Determine the number of lines in the listing below where the string "parts" occurs; answer with the number alone.
--- begin EXTRACTED ENTRIES ---
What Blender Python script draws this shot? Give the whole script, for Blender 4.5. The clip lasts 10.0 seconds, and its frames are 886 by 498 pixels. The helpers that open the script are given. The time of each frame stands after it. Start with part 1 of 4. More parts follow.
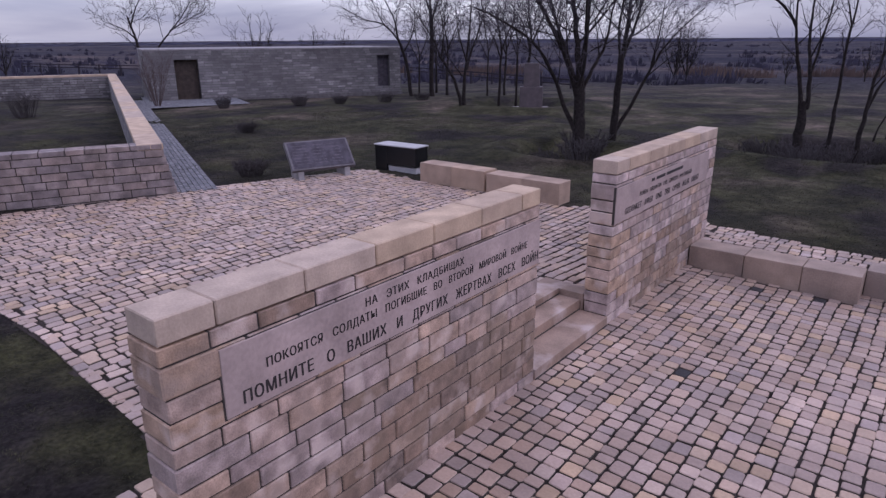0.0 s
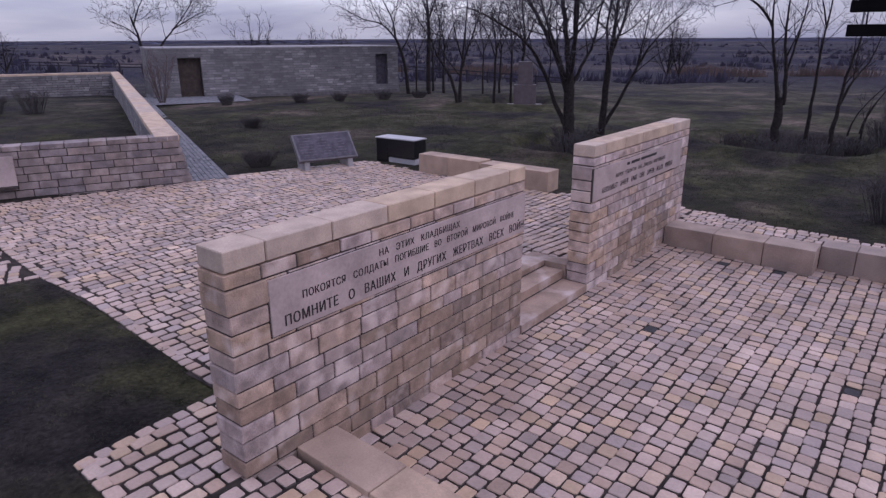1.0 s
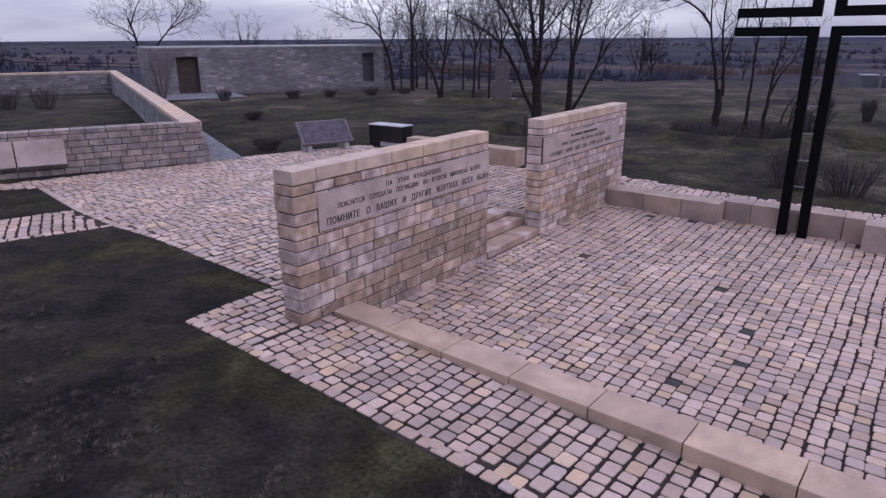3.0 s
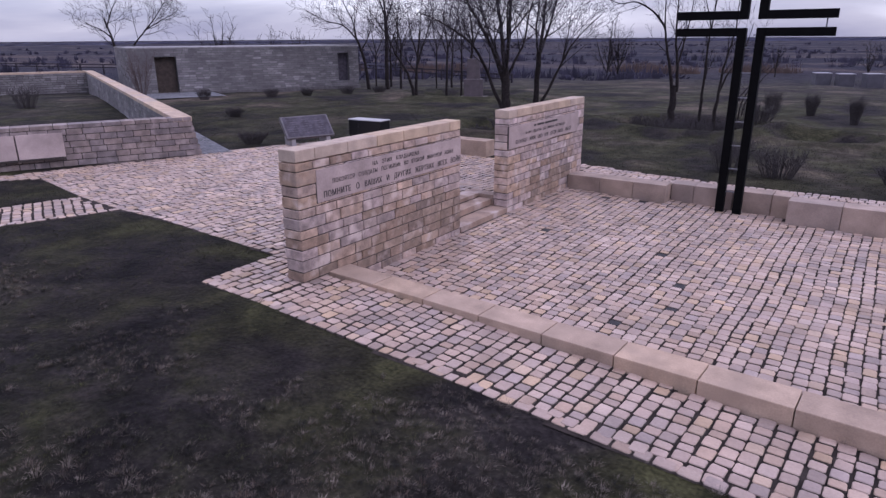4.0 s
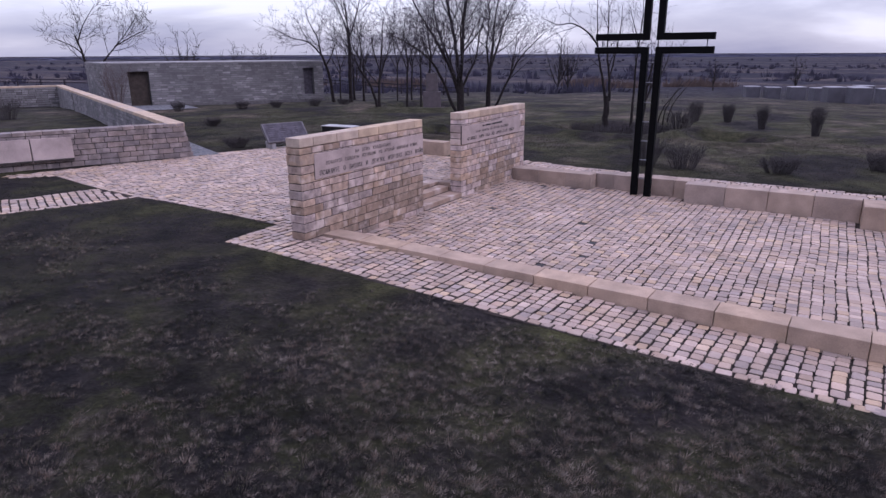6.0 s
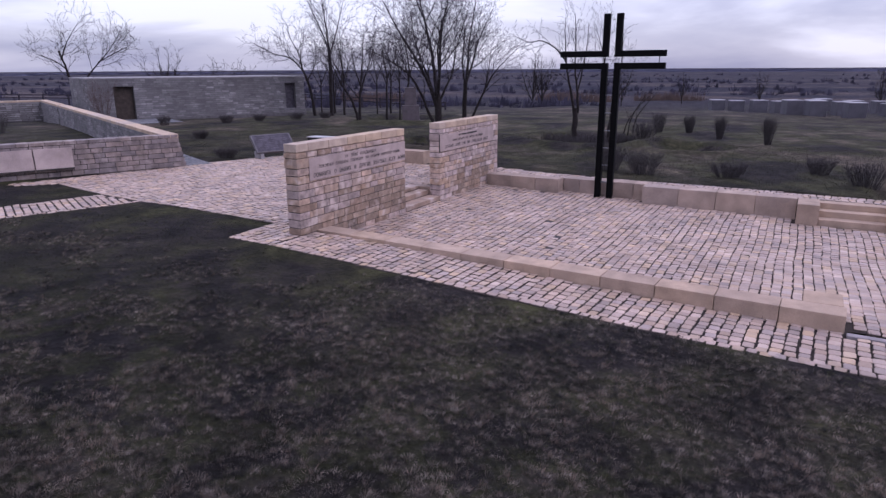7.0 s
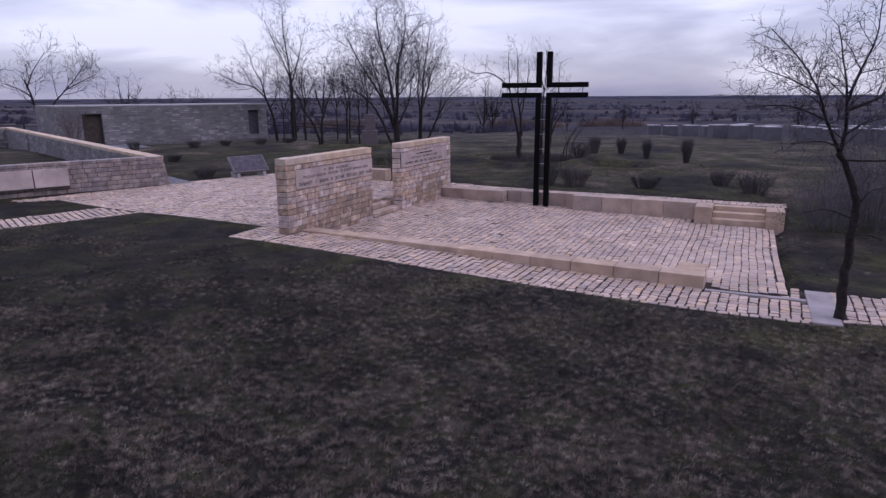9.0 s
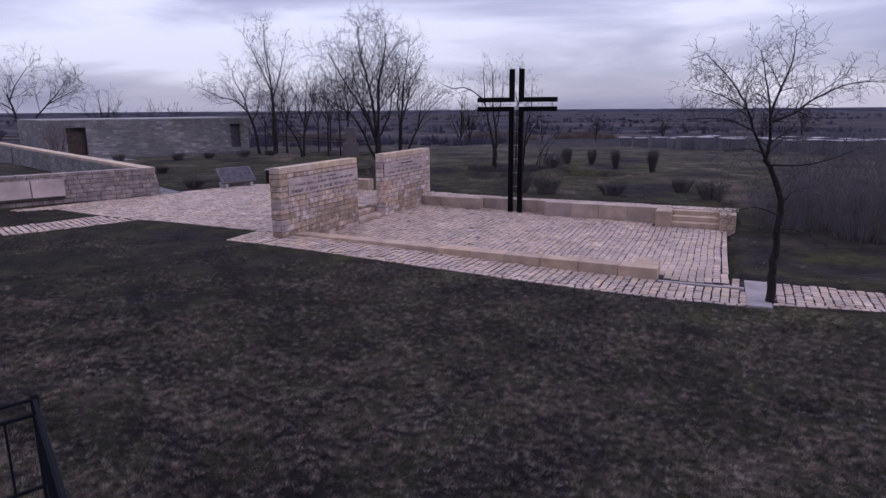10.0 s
--- end EXTRACTED ENTRIES ---
--- begin EXTRACTED ENTRIES ---
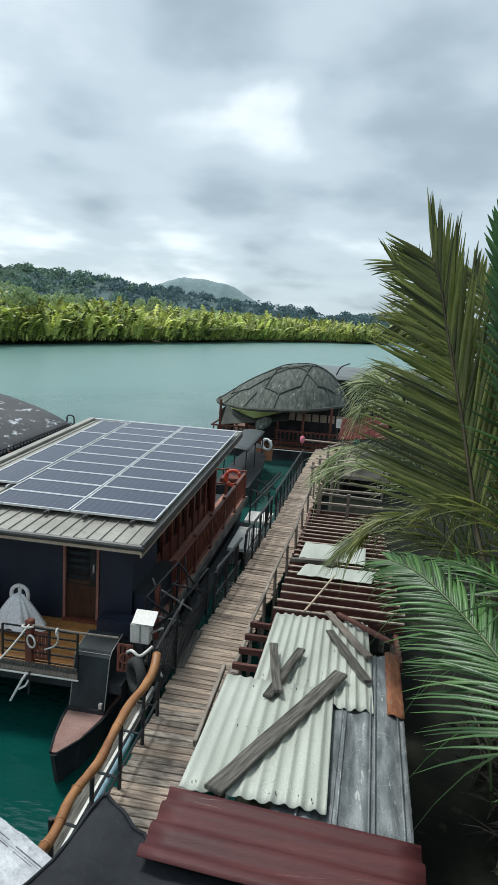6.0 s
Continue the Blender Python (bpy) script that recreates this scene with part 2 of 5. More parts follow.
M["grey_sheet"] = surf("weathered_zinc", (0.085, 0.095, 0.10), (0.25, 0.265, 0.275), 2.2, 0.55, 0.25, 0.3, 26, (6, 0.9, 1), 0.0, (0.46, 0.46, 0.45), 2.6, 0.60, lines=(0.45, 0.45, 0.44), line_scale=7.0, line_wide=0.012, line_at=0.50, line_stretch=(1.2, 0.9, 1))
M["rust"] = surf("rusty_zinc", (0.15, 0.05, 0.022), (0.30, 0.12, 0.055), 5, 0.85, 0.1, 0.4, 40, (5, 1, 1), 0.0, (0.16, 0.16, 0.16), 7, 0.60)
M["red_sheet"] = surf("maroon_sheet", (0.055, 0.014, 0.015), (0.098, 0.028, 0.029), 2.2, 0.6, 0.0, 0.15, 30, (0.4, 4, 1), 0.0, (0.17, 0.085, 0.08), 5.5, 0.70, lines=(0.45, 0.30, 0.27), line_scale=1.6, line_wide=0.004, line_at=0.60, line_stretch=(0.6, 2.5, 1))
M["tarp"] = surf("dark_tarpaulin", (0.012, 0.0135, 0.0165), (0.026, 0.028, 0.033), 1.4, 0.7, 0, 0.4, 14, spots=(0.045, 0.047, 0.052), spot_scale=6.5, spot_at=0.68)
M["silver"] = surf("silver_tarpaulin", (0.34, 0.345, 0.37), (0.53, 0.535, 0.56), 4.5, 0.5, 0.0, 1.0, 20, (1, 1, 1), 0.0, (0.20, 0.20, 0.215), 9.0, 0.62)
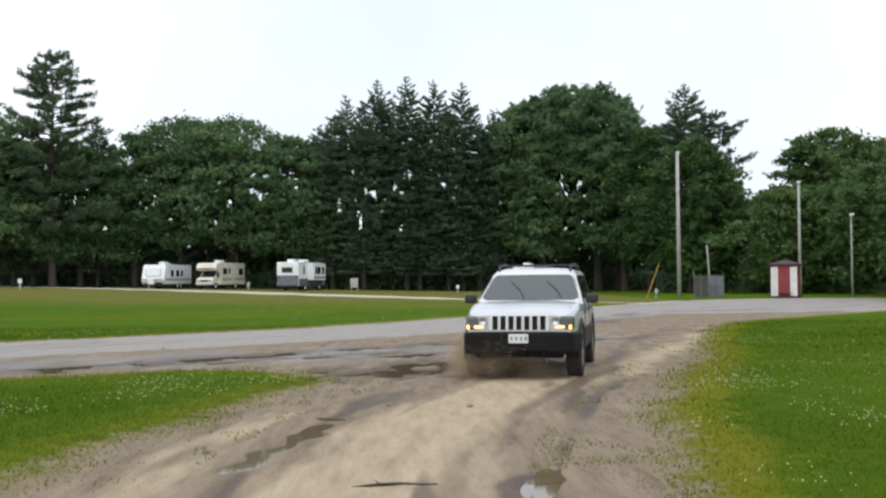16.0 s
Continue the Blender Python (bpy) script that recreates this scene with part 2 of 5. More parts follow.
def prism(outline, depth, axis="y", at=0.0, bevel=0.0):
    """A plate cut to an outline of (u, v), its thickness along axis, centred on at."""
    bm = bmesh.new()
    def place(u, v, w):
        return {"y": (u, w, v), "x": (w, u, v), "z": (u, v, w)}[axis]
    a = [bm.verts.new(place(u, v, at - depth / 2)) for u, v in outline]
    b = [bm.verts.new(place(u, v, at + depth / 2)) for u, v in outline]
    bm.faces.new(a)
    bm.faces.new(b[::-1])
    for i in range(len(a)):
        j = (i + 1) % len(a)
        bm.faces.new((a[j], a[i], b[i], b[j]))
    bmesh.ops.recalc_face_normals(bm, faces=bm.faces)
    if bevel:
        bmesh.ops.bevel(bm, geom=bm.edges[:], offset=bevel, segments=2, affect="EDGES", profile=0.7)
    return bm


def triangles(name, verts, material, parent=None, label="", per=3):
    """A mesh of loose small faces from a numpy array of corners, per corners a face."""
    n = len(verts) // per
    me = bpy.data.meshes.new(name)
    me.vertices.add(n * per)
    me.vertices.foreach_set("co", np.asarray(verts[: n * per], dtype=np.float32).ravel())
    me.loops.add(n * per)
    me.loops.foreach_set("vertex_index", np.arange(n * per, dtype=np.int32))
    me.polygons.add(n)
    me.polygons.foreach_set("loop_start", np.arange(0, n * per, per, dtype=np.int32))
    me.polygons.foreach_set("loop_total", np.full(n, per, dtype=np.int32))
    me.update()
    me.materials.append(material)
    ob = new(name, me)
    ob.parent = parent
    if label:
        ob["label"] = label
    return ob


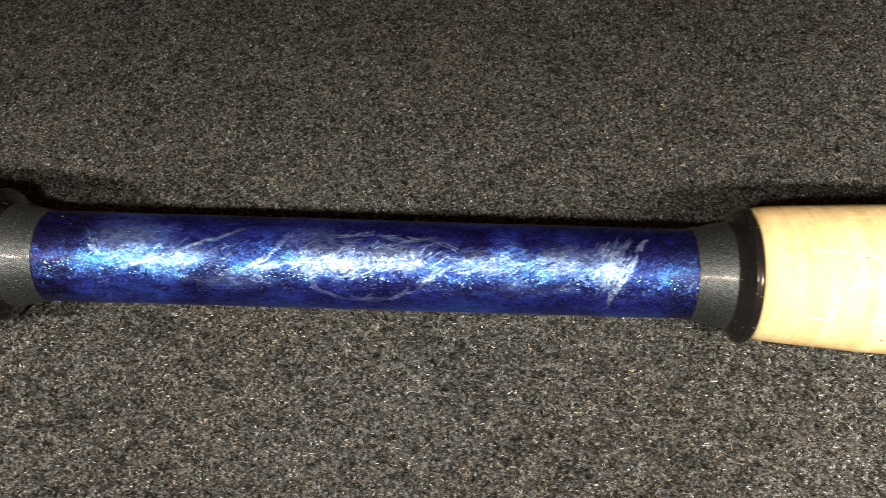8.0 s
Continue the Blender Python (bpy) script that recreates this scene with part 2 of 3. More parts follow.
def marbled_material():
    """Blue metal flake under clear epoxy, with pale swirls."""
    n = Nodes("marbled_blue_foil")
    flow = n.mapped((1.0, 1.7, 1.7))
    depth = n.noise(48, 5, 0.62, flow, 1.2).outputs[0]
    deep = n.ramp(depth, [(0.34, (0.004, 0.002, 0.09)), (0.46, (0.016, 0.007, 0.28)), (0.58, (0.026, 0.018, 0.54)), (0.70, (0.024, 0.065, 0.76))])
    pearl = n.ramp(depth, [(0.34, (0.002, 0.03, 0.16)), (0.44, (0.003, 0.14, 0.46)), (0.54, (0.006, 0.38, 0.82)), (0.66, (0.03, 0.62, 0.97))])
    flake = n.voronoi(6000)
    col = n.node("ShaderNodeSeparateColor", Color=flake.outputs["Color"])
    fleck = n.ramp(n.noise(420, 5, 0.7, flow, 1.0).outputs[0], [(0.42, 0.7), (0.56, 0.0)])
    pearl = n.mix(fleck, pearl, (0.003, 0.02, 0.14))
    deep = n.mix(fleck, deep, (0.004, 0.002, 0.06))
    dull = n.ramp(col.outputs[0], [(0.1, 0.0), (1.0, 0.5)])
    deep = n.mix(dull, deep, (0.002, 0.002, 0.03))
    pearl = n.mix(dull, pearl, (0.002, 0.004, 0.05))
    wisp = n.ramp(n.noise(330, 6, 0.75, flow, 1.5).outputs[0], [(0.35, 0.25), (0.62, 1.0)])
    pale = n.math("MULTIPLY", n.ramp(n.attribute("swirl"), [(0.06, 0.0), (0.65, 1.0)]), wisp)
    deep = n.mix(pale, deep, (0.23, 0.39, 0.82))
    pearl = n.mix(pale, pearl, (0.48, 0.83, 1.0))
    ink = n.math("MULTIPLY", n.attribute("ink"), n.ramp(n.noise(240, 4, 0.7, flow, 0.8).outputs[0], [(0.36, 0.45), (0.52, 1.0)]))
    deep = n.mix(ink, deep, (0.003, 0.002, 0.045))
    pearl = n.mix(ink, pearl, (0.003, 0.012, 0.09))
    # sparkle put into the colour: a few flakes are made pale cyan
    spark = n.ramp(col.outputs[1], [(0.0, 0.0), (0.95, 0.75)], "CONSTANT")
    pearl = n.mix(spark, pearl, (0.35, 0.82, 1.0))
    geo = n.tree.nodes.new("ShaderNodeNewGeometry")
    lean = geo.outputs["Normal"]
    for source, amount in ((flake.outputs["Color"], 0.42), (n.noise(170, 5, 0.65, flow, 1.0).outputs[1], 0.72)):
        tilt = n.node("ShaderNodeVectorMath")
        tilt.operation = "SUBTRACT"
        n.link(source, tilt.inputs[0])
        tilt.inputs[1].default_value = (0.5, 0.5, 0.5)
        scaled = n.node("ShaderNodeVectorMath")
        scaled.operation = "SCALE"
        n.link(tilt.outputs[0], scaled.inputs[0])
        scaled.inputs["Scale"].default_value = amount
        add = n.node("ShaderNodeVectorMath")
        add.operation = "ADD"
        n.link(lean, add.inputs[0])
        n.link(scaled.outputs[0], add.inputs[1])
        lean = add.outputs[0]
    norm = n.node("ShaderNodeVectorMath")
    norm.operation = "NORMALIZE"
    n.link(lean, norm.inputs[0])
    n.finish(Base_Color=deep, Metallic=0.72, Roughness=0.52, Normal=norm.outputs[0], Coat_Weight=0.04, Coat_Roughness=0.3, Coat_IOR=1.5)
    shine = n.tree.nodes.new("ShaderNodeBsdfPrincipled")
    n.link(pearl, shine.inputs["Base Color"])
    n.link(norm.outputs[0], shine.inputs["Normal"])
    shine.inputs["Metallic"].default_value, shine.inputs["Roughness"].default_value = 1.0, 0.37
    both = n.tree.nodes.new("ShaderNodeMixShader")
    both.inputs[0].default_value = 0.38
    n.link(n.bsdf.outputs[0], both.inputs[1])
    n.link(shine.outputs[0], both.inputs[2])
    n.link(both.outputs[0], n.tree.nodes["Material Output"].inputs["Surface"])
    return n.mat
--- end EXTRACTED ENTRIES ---
- [EXPECTED OUTPUT]:
4